Experimental demonstration of multi-watt CW supercontinuum tailoring in photonic crystal fibers
A. Kudlinski, G. Bouwmans, Y. Quiquempois, A. Mussot

TL;DR
This paper experimentally shows how to control the spectral broadening of continuous-wave supercontinuum in photonic crystal fibers with two zero-dispersion wavelengths, enabling tailored spectra for specific applications.
Contribution
It introduces a method to tailor supercontinuum spectra by using fibers with two zero-dispersion wavelengths pumped by a 1064 nm laser.
Findings
Spectral broadening can be controlled via fiber dispersion properties.
The spectrum is bounded by two dispersive waves.

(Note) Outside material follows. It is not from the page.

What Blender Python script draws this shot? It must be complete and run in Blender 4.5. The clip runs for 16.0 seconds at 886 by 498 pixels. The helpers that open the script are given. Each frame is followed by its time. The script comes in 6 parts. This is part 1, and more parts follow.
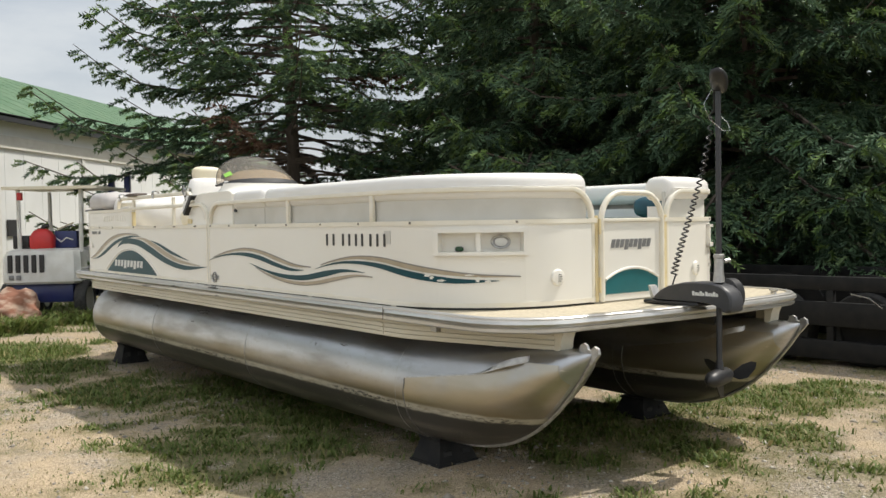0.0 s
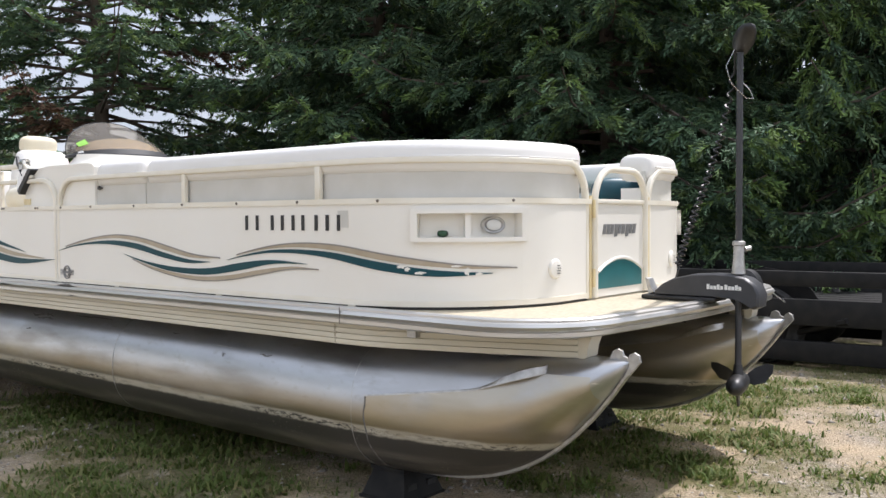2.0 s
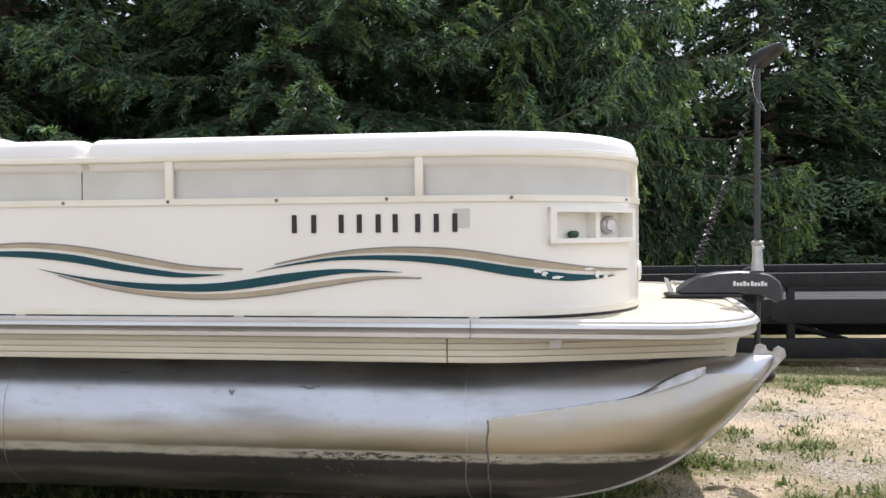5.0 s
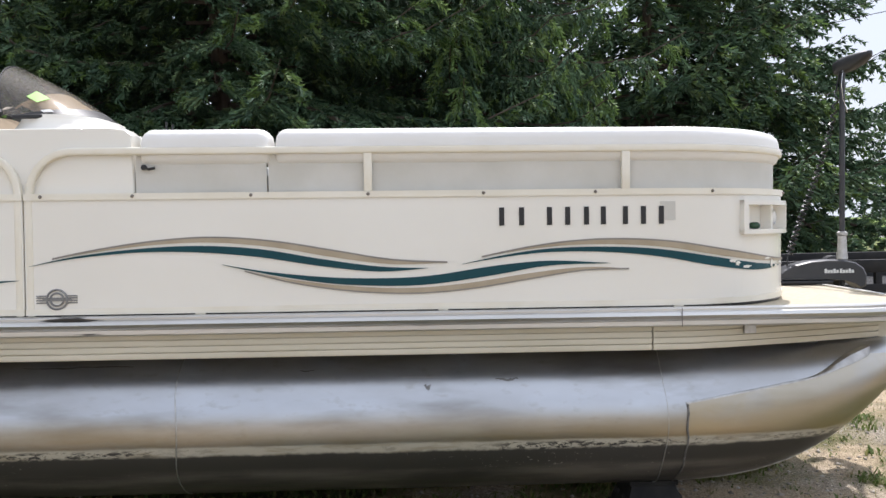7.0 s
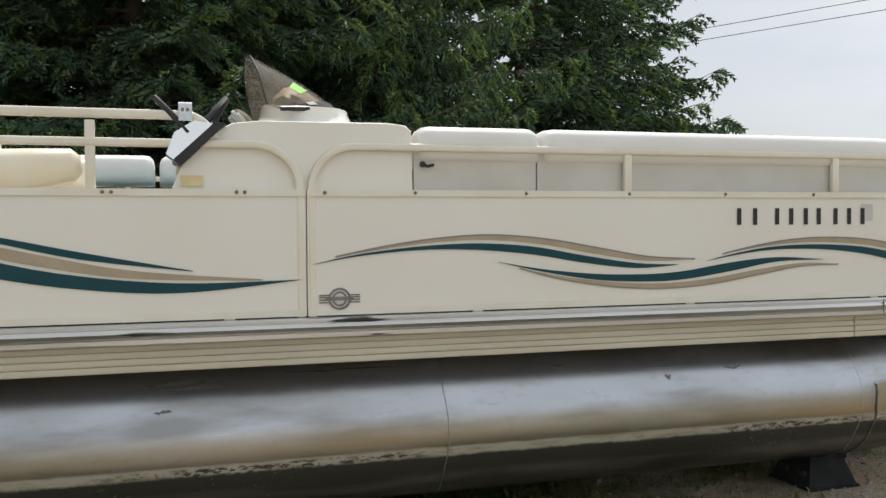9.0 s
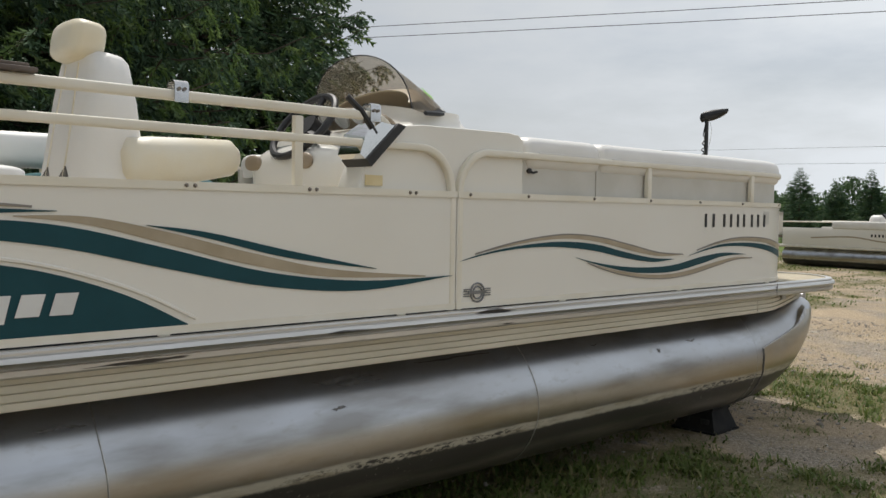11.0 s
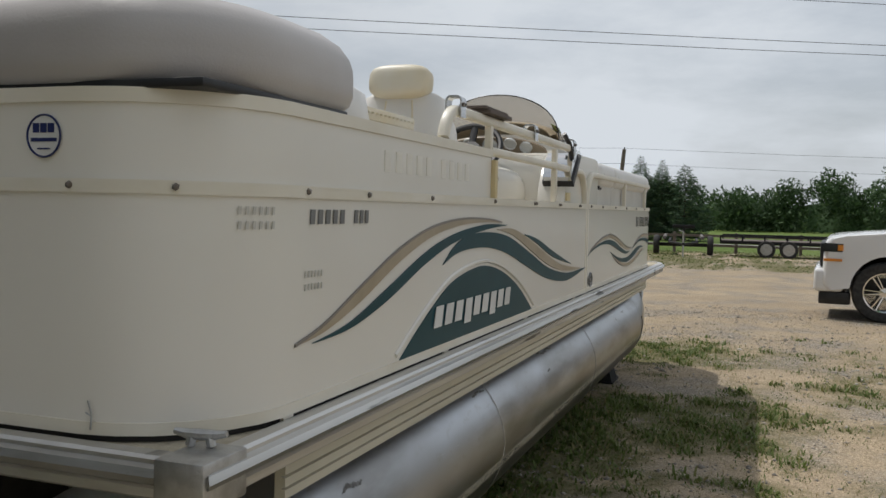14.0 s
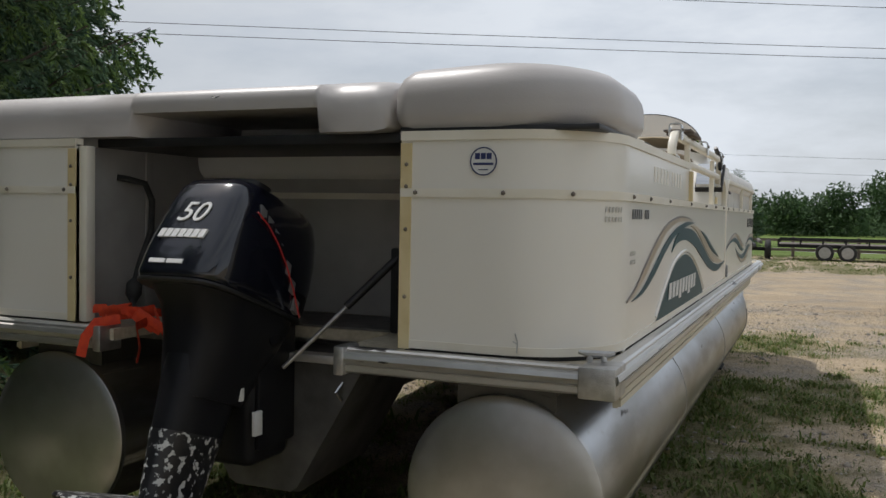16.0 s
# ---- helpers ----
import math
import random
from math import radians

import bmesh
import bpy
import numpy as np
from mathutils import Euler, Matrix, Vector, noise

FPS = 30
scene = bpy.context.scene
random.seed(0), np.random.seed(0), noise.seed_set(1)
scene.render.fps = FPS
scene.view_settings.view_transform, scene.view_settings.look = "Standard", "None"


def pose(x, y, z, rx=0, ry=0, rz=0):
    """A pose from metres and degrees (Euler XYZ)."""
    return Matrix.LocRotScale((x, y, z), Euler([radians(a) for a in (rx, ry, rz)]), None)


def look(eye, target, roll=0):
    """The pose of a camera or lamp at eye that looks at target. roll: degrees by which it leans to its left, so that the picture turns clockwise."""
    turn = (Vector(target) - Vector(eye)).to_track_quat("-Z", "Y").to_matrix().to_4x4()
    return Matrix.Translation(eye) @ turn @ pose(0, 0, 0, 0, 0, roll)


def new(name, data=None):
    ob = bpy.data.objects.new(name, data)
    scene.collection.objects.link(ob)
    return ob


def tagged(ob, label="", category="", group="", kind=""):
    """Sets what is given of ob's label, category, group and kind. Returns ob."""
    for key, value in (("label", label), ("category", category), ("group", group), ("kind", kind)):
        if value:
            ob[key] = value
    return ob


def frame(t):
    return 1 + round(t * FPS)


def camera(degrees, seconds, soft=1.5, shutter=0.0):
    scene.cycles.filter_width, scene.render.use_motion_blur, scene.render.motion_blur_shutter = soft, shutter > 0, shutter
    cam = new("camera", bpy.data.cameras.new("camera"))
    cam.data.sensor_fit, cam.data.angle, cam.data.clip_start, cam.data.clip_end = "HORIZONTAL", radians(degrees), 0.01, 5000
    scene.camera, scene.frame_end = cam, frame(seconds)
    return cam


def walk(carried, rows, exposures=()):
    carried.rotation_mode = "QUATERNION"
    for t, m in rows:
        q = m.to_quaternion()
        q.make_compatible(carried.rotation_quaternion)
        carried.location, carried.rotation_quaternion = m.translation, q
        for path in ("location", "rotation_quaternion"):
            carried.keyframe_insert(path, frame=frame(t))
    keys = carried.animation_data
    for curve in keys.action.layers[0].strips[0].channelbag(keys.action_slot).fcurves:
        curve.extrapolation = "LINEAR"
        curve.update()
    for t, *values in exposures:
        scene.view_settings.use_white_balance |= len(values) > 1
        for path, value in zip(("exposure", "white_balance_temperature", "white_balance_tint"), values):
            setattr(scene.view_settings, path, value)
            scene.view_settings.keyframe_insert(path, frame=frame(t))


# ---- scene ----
cam = camera(52.7, 16.0)
PATH = [
    (0, (-2.907, -10.467, 1.415), (-1.691, -8.881, 1.37), -1.2),
    (0.5, (-2.856, -10.232, 1.368), (-1.568, -8.702, 1.315), -0.9),
    (1, (-2.907, -9.895, 1.373), (-1.528, -8.448, 1.318), -0.8),
    (1.5, (-2.896, -9.516, 1.344), (-1.432, -8.154, 1.283), -0.8),
    (2, (-2.9, -9.087, 1.348), (-1.347, -7.827, 1.29), -0.7),
    (2.5, (-3.012, -8.697, 1.368), (-1.37, -7.556, 1.311), -0.7),
    (3, (-3.065, -8.251, 1.373), (-1.333, -7.254, 1.31), -0.7),
    (3.2, (-3.085, -8.086, 1.371), (-1.313, -7.161, 1.309), -0.7),
    (5.3, (-3.591, -6.322, 1.306), (-1.608, -6.064, 1.263), -1.0),
    (5.5, (-3.619, -6.142, 1.301), (-1.636, -5.889, 1.254), -1.0),
    (6, (-3.665, -5.713, 1.31), (-1.68, -5.481, 1.263), -1.1),
    (6.5, (-3.699, -5.375, 1.345), (-1.703, -5.248, 1.297), -1.3),
    (7, (-3.644, -5.029, 1.336), (-1.648, -5.13, 1.28), -1.2),
    (7.5, (-3.647, -4.564, 1.336), (-1.668, -4.842, 1.281), -1.0),
    (8, (-3.637, -4.082, 1.337), (-1.668, -4.427, 1.28), -0.9),
    (8.5, (-3.486, -3.579, 1.33), (-1.533, -4.006, 1.27), -0.9),
    (9, (-3.429, -3.068, 1.349), (-1.512, -3.637, 1.293), -0.9),
    (9.2, (-3.396, -2.874, 1.36), (-1.501, -3.509, 1.303), -0.9),
    (11.3, (-2.57, -0.716, 1.454), (-1.168, -2.138, 1.348), 0.3),
    (11.5, (-2.513, -0.536, 1.464), (-1.144, -1.99, 1.354), 0.0),
    (12, (-2.152, -0.121, 1.459), (-0.922, -1.695, 1.348), 0.3),
    (12.5, (-1.881, 0.283, 1.481), (-0.805, -1.399, 1.371), 0.5),
    (13, (-1.545, 0.625, 1.468), (-0.622, -1.146, 1.353), 0.9),
    (13.5, (-1.195, 0.994, 1.468), (-0.403, -0.839, 1.36), 1.0),
    (14, (-0.941, 1.335, 1.493), (-0.257, -0.541, 1.385), 1.1),
    (14.5, (-0.652, 1.537, 1.464), (-0.13, -0.391, 1.356), 1.1),
    (15, (-0.589, 1.81, 1.448), (-0.168, -0.143, 1.352), 1.0),
    (15.5, (-0.571, 2.137, 1.455), (-0.074, 0.202, 1.365), 0.9),
    (16, (-0.542, 2.452, 1.471), (0.228, 0.609, 1.374), 0.8),
]
walk(cam, [(t, look(eye, target, roll)) for t, eye, target, roll in PATH],
     exposures=[(0, 0.26, 6600, 10), (1.5, 0.47, 6250, 14), (2.5, 0.56, 6050, 17), (5.5, 0.75, 6080, 17), (6, 0.69, 6060, 17), (7, 0.58, 6050, 16), (7.5, 0.36, 6250, 14), (8, 0.25, 6400, 12), (8.5, 0.36, 6450, 11), (9, 0.18, 6450, 11),
                (11.5, -0.25, 6450, 11), (12.5, -0.33, 6380, 12), (14, -0.50, 6320, 11), (14.5, -0.47, 6320, 11), (16, -0.34, 6270, 12)])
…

Bandwidth and spectral power density are tunable.
Abstract
We demonstrate experimentally that the spectral broadening of CW supercontinuum can be controlled by using photonic crystal fibers with two zero-dispersion wavelengths pumped by an Yb fiber laser at 1064 nm. The spectrum is bounded by two dispersive waves whose spectral location depends on the two zero-dispersion wavelengths of the fiber. The bandwidth of the generated spectrum and the spectral power density may thus be tailored for particular applications, such as high-resolution optical coherence tomography or optical spectroscopy.